We turned East, drove past Murphy's Well and through a break in the Opal Mountain Volcanic Formation.
Soon evidence of the rain eight days earlier appeared.
To the North it appeared that Superior Dry Lake was no longer dry.
We drove past an old mining claim. The sign has been standing for 37 years. I remember driving by it in 1998.
In the distance just before sunset a mysterious bright orb hovered above the valley.*
Set up camp on the road because I didn't think anyone would be driving by during the night. We had not seen another vehicle since leaving Hinkley.
During the night more mysterious lights appeared to the North.*
The next morning a couple of small lenticular clouds formed above a hill to the South.
It was a frosty morning.
The temperature began to rise as the sun rose above the horizon.
After breakfast Bosco and I hiked West toward our objective and found an old tortoise shell.
 How long had the .50 cal casing been resting on the heart shaped rock?
To the South a reflection caught my eye.
Looked like an old target drone. Once again I asked myself the question, how long?
 We continued West.
 After another 30 minutes we reached a large depression.
 I had noticed this feature on a topographical map several years ago. Surprised at the amount of water in the depression.
After exploring the area we hiked back to the truck.
And then hiked East to see what else we could find.
On this hike the only object discovered was an old beer can.
After lunch it was time to break camp and move on.
In a few miles I had to make a choice; drive West or East. West would be shorter but East would probably have less mud and water. A moment later a pickup truck appeared on the road coming in from the West. The driver stopped and I asked about road conditions. He told me that the road was good with only a couple of spots that might require four-wheel drive. I drove West.
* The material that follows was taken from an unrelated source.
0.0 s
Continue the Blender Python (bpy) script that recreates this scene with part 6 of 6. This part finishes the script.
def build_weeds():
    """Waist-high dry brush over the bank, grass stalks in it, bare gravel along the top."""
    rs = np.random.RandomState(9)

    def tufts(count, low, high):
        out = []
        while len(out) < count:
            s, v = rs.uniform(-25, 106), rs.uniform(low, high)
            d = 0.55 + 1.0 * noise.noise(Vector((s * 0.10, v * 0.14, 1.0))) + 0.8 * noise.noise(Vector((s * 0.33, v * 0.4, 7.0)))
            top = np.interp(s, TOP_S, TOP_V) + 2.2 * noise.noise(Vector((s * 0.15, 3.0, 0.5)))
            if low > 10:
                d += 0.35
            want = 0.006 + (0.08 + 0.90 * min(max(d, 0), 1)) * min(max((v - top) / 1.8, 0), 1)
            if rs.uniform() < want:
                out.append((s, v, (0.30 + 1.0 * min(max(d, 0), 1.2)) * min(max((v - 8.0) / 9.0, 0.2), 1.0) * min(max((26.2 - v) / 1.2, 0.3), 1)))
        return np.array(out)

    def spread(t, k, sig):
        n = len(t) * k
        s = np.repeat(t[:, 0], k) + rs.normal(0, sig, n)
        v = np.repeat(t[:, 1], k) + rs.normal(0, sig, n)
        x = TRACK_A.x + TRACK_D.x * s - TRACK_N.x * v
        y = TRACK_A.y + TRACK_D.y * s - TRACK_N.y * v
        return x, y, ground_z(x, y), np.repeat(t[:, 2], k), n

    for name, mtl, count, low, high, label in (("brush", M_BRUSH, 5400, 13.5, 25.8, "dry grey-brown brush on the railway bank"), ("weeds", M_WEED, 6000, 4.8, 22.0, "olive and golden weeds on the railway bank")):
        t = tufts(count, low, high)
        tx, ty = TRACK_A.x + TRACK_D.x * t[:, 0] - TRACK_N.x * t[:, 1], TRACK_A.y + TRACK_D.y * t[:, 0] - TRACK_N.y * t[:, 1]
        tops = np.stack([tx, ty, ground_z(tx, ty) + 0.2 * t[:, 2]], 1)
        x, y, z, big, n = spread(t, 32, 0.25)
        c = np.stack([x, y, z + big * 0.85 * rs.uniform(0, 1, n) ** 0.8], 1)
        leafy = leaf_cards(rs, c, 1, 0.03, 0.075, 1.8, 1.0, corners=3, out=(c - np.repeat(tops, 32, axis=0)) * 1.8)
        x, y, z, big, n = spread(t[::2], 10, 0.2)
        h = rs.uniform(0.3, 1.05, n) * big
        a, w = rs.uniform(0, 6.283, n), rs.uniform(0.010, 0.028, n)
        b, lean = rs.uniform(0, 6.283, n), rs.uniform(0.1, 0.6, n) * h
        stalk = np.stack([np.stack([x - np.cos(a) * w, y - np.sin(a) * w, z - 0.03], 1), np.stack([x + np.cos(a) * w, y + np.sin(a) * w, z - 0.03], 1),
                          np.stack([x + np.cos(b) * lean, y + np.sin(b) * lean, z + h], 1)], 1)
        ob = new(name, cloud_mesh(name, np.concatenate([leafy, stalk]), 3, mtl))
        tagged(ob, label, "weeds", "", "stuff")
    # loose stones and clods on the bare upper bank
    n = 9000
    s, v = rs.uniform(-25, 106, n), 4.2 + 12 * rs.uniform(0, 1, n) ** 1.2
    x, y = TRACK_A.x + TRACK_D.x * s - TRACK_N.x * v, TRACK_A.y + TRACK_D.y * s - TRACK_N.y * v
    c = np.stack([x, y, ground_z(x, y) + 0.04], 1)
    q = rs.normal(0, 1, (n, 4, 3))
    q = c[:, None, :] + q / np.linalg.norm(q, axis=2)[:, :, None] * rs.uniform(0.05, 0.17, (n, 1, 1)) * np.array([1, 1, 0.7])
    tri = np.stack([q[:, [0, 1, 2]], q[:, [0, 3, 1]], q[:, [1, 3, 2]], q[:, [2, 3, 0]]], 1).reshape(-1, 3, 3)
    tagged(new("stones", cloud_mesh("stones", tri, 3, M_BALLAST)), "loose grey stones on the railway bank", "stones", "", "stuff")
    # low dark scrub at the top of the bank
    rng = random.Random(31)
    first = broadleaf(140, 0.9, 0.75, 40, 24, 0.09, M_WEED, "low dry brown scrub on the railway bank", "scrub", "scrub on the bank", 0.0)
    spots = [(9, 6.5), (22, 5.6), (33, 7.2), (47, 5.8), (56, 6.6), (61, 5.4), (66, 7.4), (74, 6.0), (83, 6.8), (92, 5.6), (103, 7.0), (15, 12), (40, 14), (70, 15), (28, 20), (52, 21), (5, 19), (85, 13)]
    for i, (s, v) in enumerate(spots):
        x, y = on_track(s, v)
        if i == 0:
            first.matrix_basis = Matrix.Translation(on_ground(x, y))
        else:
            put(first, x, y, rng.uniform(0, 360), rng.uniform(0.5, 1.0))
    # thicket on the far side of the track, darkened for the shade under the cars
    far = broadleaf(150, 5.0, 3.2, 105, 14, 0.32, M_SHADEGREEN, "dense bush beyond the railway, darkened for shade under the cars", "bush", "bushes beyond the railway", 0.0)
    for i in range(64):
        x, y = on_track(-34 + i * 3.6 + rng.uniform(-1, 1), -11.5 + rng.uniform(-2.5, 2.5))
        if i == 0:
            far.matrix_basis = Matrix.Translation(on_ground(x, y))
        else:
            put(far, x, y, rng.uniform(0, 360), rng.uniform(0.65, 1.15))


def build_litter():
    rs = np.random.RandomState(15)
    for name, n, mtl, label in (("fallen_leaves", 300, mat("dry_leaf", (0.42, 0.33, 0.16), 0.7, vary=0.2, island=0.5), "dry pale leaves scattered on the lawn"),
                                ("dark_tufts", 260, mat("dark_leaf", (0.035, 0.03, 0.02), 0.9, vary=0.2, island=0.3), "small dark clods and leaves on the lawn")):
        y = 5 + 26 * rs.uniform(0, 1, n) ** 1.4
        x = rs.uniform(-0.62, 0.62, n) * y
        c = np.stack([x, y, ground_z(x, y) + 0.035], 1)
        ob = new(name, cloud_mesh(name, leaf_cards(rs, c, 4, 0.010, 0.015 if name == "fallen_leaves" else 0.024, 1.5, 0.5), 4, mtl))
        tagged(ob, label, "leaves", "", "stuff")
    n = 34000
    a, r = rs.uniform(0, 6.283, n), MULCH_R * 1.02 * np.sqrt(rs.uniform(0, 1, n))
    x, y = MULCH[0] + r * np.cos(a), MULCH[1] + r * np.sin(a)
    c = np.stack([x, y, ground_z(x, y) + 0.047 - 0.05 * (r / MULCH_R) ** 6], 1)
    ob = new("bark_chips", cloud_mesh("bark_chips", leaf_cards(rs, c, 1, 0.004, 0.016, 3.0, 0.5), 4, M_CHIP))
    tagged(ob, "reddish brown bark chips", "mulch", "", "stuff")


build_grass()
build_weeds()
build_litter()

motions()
The first obstacle but there was a by-pass.
Another obstacle but no by-pass.
And another with no by-pass.
I was beginning to think that the driver's definition of a of good road was different than mine.
After several more mud crossings we finally reached a dry roadbed.
That is until we were West of Inscription Canyon. Luckily there was a by-pass around this quagmire.
The sun was setting as we drove South down Black Canyon.
It had been a good ten years since I had driven this road. I was tempted to stop by Scouts Cove because a friend had told me that the cave cabin had been cleaned up but we were running short of daylight.
Harper Lake looked very wet when we reached the mouth of Black Canyon
The condition of Harper Lake meant that we weren't driving South. So, we turned East hoping to link up with the Hinkley Road but there was one more obstacle in our way.
Darkness descended as we worked our way East.
After 30 minutes we reached a dry road and saw the lights of Hinkley ahead. Pavement and the route home was only ten minutes away.
*The bright orb was the last light of sunset reflecting on a stop sign. The mysterious lights to the North were red flashing aircraft warning beacons on NAWS China Lake.